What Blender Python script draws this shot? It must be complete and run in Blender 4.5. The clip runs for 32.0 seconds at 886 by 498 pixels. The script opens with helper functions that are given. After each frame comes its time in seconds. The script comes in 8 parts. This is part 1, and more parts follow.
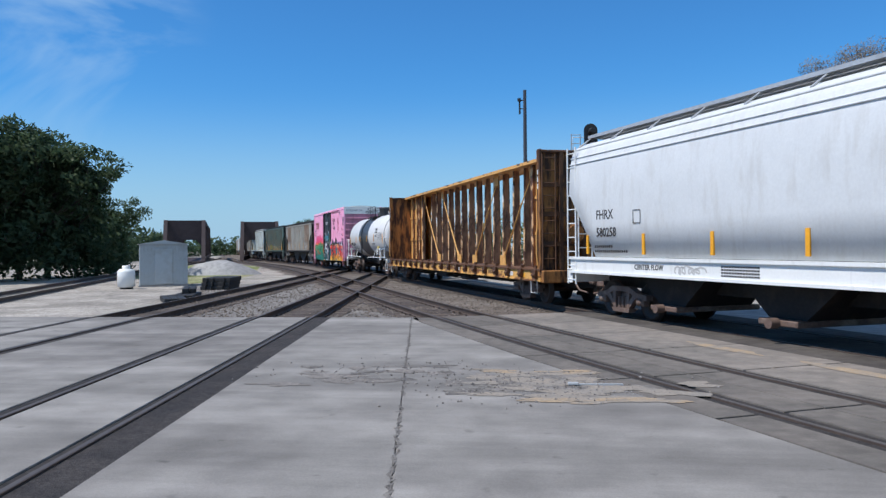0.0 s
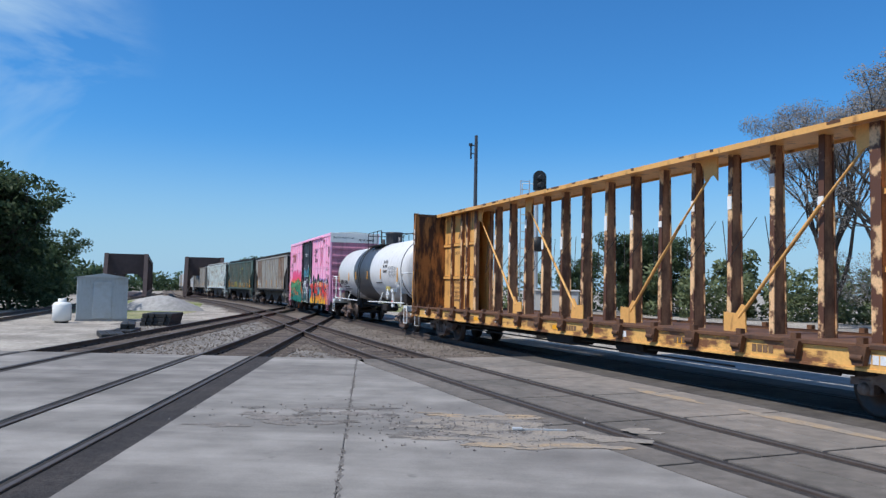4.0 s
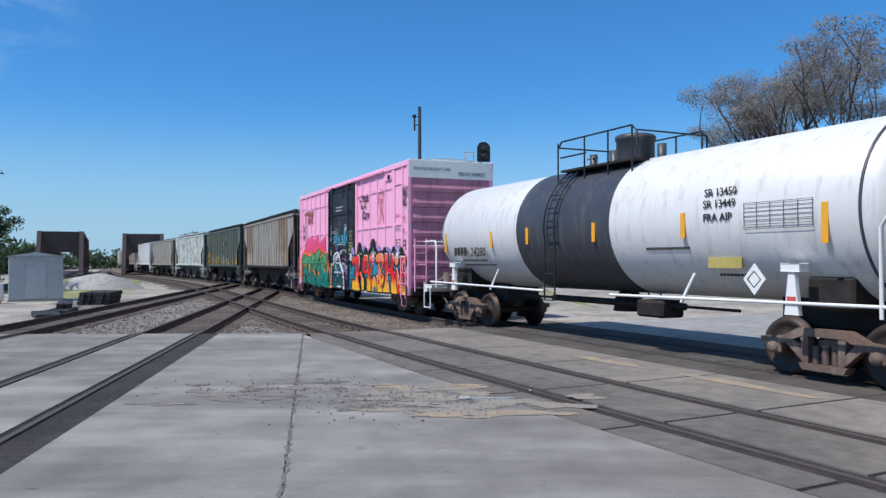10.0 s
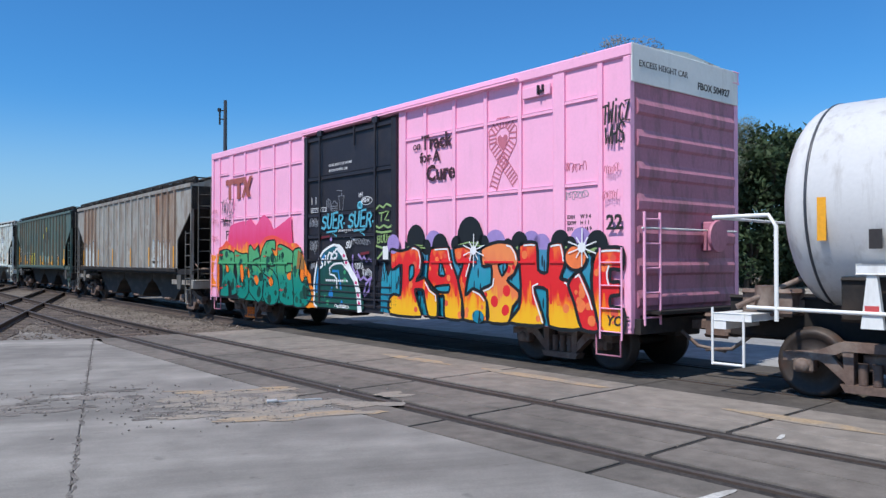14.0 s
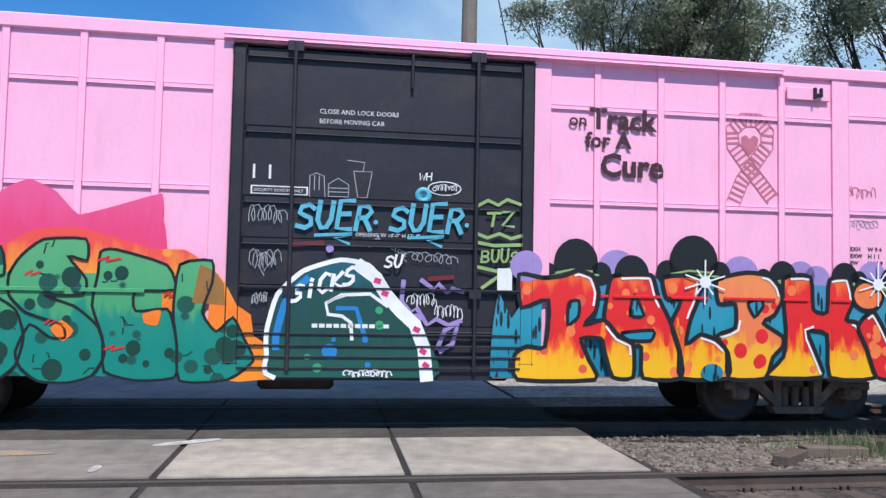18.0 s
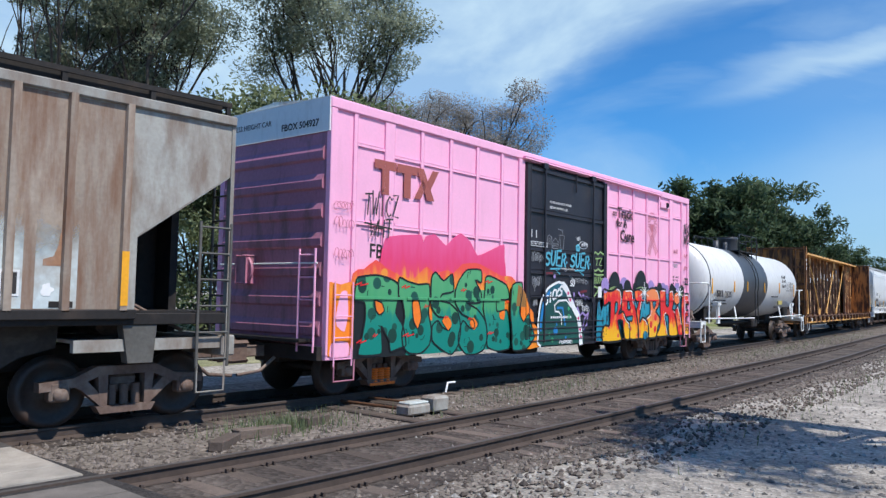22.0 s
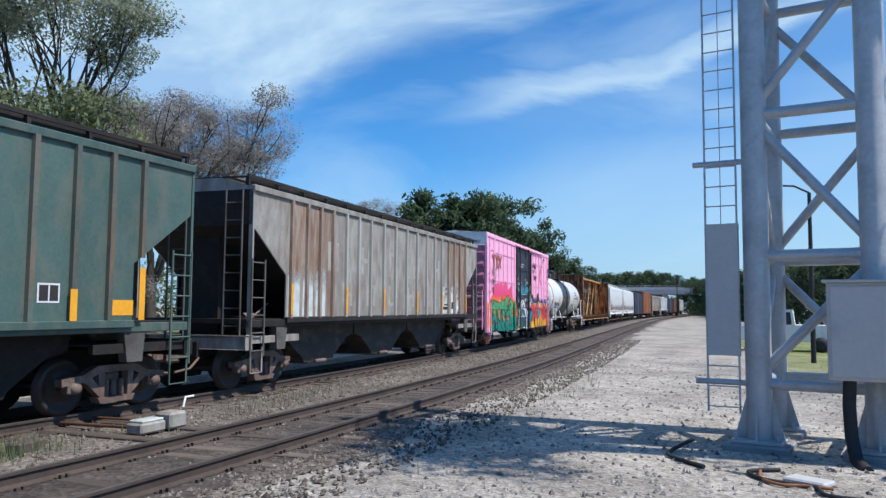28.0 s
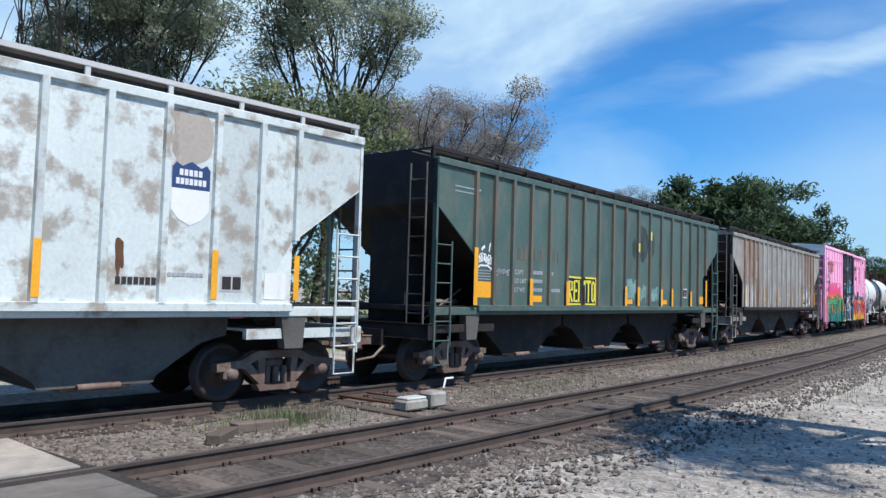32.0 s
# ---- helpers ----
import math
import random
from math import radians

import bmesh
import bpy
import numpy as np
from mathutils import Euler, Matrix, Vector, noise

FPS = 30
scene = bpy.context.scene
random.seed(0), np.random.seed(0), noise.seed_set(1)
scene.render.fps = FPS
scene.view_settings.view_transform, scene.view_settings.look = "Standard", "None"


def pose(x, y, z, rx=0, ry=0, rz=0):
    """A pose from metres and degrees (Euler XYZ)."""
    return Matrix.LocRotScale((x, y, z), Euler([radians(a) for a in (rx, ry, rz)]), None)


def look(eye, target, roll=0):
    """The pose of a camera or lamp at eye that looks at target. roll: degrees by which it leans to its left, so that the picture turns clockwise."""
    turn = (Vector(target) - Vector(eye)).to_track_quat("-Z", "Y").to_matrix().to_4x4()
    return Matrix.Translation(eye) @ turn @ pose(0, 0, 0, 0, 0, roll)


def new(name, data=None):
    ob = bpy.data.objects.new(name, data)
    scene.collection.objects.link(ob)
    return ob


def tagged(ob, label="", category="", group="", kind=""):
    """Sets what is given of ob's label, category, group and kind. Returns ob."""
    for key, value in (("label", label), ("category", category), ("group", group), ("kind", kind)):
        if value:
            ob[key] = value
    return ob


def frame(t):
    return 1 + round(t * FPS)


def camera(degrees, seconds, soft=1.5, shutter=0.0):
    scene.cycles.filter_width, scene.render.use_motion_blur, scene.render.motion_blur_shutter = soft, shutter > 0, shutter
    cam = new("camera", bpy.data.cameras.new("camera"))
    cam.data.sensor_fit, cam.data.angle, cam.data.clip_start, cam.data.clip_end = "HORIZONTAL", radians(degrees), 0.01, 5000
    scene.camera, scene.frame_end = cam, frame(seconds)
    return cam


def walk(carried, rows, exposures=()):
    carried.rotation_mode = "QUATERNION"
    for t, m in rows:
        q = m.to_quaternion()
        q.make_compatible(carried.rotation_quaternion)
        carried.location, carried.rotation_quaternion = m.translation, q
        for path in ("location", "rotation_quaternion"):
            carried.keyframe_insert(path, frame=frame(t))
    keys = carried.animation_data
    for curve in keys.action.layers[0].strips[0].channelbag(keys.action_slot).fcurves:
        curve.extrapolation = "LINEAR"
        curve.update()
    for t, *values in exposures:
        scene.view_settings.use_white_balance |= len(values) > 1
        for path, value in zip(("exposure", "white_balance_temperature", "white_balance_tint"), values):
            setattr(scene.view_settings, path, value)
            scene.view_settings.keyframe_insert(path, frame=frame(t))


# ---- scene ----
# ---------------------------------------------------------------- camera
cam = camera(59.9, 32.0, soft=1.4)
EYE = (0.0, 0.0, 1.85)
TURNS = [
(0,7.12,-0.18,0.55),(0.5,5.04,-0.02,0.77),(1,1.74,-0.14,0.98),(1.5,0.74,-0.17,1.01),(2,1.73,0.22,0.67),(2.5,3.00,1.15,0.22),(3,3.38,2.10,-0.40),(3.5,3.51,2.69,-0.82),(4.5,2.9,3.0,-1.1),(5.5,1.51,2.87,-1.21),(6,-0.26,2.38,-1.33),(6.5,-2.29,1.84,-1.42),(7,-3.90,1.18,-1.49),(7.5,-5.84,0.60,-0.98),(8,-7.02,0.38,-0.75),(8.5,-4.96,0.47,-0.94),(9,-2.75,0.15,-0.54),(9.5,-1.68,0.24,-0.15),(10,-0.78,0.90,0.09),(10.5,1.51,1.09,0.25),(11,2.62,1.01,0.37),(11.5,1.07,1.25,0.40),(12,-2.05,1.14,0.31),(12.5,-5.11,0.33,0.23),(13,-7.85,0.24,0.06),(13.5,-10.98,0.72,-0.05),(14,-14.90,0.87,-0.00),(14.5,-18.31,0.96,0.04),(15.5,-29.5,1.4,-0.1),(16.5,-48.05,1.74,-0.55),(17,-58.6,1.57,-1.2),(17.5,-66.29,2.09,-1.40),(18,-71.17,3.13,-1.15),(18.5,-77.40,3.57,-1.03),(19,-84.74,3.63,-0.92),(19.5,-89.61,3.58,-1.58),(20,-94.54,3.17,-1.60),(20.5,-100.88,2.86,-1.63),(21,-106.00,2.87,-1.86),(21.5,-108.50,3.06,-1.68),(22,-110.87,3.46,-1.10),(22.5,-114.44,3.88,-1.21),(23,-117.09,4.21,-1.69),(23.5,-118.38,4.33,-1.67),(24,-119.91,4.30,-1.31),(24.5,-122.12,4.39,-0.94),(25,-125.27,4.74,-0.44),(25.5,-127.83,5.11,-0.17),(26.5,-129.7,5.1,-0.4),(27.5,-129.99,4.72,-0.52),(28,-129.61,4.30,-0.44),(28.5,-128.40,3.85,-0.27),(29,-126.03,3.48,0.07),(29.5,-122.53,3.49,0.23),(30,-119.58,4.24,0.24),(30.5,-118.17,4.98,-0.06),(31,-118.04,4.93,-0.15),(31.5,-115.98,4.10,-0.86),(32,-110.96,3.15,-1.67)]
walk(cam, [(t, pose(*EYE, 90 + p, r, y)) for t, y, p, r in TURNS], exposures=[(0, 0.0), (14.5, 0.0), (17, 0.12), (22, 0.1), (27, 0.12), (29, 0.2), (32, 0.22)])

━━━

From the top of the listing above, repeat each line exactly until you reach the line containing "scene.render.fps = FPS", and repeat that one too. Leave the pictures out.

What Blender Python script draws this shot? It must be complete and run in Blender 4.5. The clip runs for 32.0 seconds at 886 by 498 pixels. The script opens with helper functions that are given. After each frame comes its time in seconds. The script comes in 8 parts. This is part 1, and more parts follow.
0.0 s
4.0 s
10.0 s
14.0 s
18.0 s
22.0 s
28.0 s
32.0 s
# ---- helpers ----
import math
import random
from math import radians

import bmesh
import bpy
import numpy as np
from mathutils import Euler, Matrix, Vector, noise

FPS = 30
scene = bpy.context.scene
random.seed(0), np.random.seed(0), noise.seed_set(1)
scene.render.fps = FPS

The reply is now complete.